The late Semoli made headlines as an ABC stalwart who was granted political asylum in South Africa in July 2007, together with others after fleeing the country.
Semoli was wanted in connection with similar charges faced by Lerotholi and the likes of Khotso Lebakeng and Mokherane Tsatsanyane.
Thabane, recalling past moments with some of the late ABC cadres, said during their election campaigns with the late Lephatsoe Selomo Lebajoa and Lekhoaba and others they called for unity amongst party members and pledged “to always unwaveringly support each other”.
“Our pledge is to always support one another unconditionally,” said Thabane.
Speaking about Lekhoaba, Thabane said the former radio presenter was a hero whose wife (‘Malichaba) should be consoled as he fought for the freedom of “all those who were treated unjustly”.

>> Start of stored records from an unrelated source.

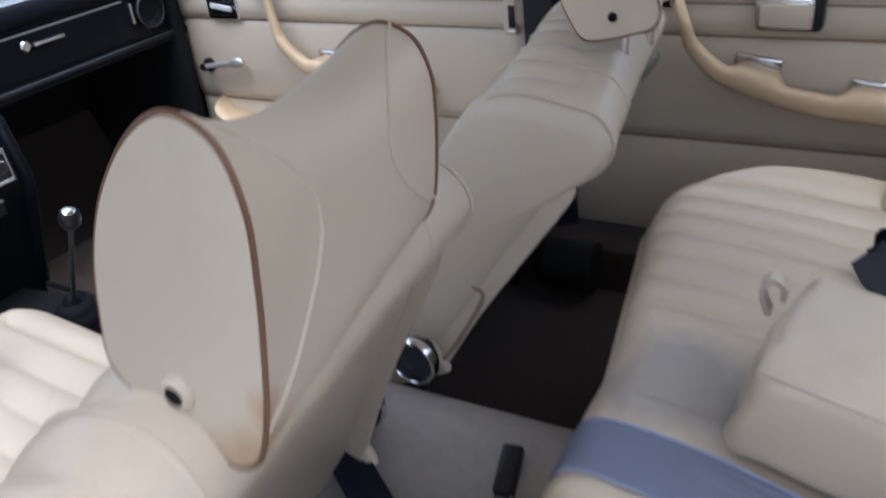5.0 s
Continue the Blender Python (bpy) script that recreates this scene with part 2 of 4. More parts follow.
def sweep(bm, pts, w, h=None, sides=10, up=(0, 0, 1), caps=True, closed=False, scale=None):
    """A tube of oval section along points; w across, h along up. scale: a factor per point."""
    h = h or w
    P = [Vector(p) for p in pts]
    rings = []
    k = len(P)
    for i, p in enumerate(P):
        if closed:
            d = P[(i + 1) % k] - P[i - 1]
        else:
            d = P[min(i + 1, k - 1)] - P[max(i - 1, 0)]
        d.normalize()
        u = Vector(up)
        s = d.cross(u)
        if s.length < 1e-4:
            s = d.cross(Vector((1, 0, 0)))
        s.normalize()
        n = s.cross(d)
        f = scale[i] if scale else 1.0
        rings.append([p + s * (w * f * math.cos(2 * math.pi * j / sides)) + n * (h * f * math.sin(2 * math.pi * j / sides)) for j in range(sides)])
    if closed:
        rings.append(rings[0])
        loops(bm, rings, caps=False)
        bmesh.ops.remove_doubles(bm, verts=bm.verts, dist=1e-6)
    else:
        loops(bm, rings, caps=caps)
    return bm


def tube(pts, w, h=None, **kw):
    return sweep(bmesh.new(), pts, w, h, **kw)


def ribbon(pts, width, thick, across):
    """A flat band along points; across: its width direction at each point or one for all."""
    bm = bmesh.new()
    P = [Vector(p) for p in pts]
    rings = []
    for i, p in enumerate(P):
        d = (P[min(i + 1, len(P) - 1)] - P[max(i - 1, 0)]).normalized()
        a = Vector(across[i] if isinstance(across, list) else across)
        a = (a - d * a.dot(d)).normalized()
        n = d.cross(a)
        rings.append([p + a * width / 2 + n * thick / 2, p - a * width / 2 + n * thick / 2, p - a * width / 2 - n * thick / 2, p + a * width / 2 - n * thick / 2])
    loops(bm, rings)
    return bm


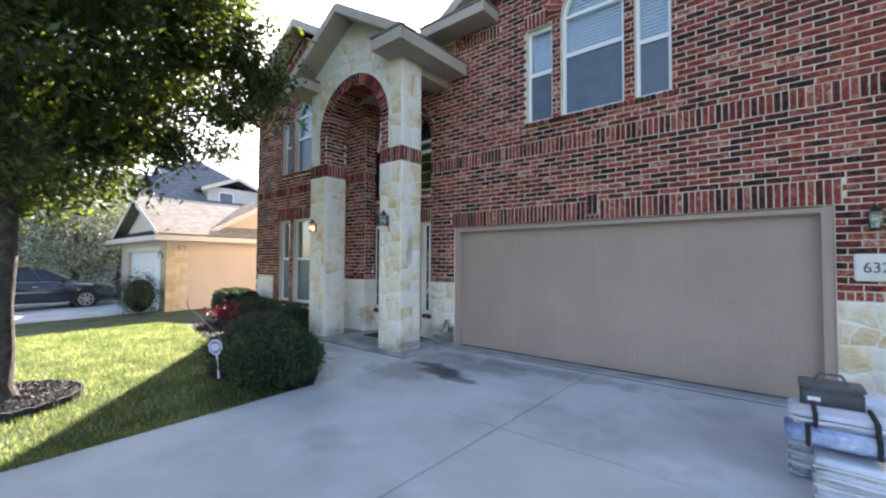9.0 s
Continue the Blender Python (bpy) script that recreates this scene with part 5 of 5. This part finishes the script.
def hip_house(label, x0, x1, y0, y1, eave, ridge, wall, windows, storeys=2):
    ob = thing("house", label, "house")
    part("outer_wall", box(x0, x1, y0, y1, -0.3, eave), wall, ob)
    rf = part("roof", box(x0 - 0.4, x1 + 0.4, y0 - 0.4, y1 + 0.4, eave, eave + 0.16), cream_trim, ob)
    dx = min((x1 - x0), (y1 - y0)) / 2
    r0, r1 = Vector((x0 + dx, (y0 + y1) / 2, ridge)), Vector((x1 - dx, (y0 + y1) / 2, ridge))
    if y1 - y0 > x1 - x0:
        r0, r1 = Vector(((x0 + x1) / 2, y0 + dx, ridge)), Vector(((x0 + x1) / 2, y1 - dx, ridge))
    a, b, c, d = [Vector((x, y, eave + 0.165)) for x, y in ((x0 - 0.42, y0 - 0.42), (x1 + 0.42, y0 - 0.42), (x1 + 0.42, y1 + 0.42), (x0 - 0.42, y1 + 0.42))]
    if y1 - y0 > x1 - x0:
        planes = [(a, b, r0, r0), (b, c, r1, r0), (c, d, r1, r1), (d, a, r0, r1)]
    else:
        planes = [(a, b, r1, r0), (b, c, r1, r1), (c, d, r0, r1), (d, a, r0, r0)]
    for p in planes:
        roof_plane(p, shingle_blue, rf)
    for face, u, z in windows:
        if face == "x":
            w = part("window", box(x1, x1 + 0.05, u - 0.5, u + 0.5, z, z + 1.4), white_mat, ob)
            part("pane", box(x1 + 0.051, x1 + 0.06, u - 0.43, u + 0.43, z + 0.07, z + 1.33), screen_mat, w)
        else:
            w = part("window", box(u - 0.5, u + 0.5, y0 - 0.05, y0, z, z + 1.4), white_mat, ob)
            part("pane", box(u - 0.43, u + 0.43, y0 - 0.06, y0 - 0.051, z + 0.07, z + 1.33), screen_mat, w)
    return ob, rf


grey_house, grey_roof = hip_house("two-storey grey-sided house with slate-grey hip and gable roofs", -42, -27.2, 13.6, 23.6, 5.6, 9.75, siding_mat, [("x", 15.6, 3.2), ("y", -29, 3.2)])


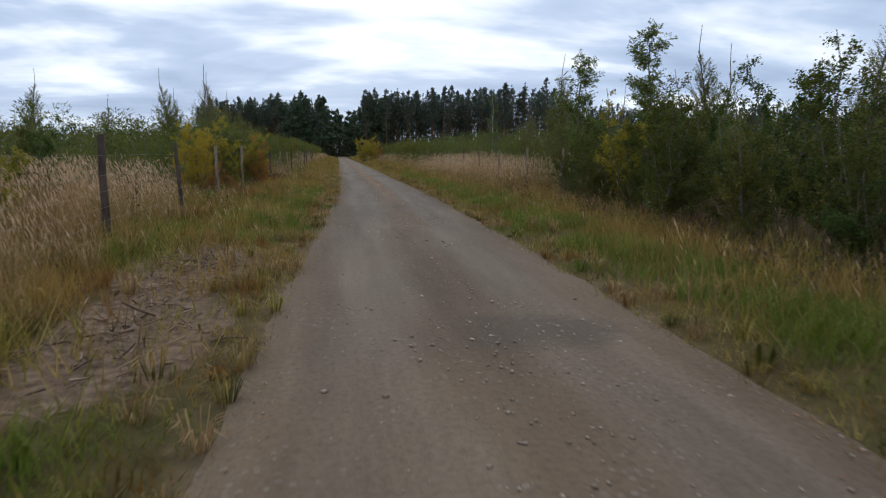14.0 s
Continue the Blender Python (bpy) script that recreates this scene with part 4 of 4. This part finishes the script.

Thabane said both Lerotholi’s and Semoli’s life achievements were akin to “Lekhoaba’s fight for freedom and ending unjust governance”.
Lekhoaba’s widow ‘Malichaba told the Lesotho Times on Tuesday that she was emotional and humbled by the gesture of the ABCWL.
According to Lekhoaba, her husband had died at the height of the ABC’s struggle to succeed and would use Harvest FM as a platform to advance his noble cause “thus risking the station’s closure”.
“I was very emotional when receiving the award, recalling the risks he (Lekhoaba) took and how the station was shut down by government because of its unwavering support for the ABC,” Lekhoaba said.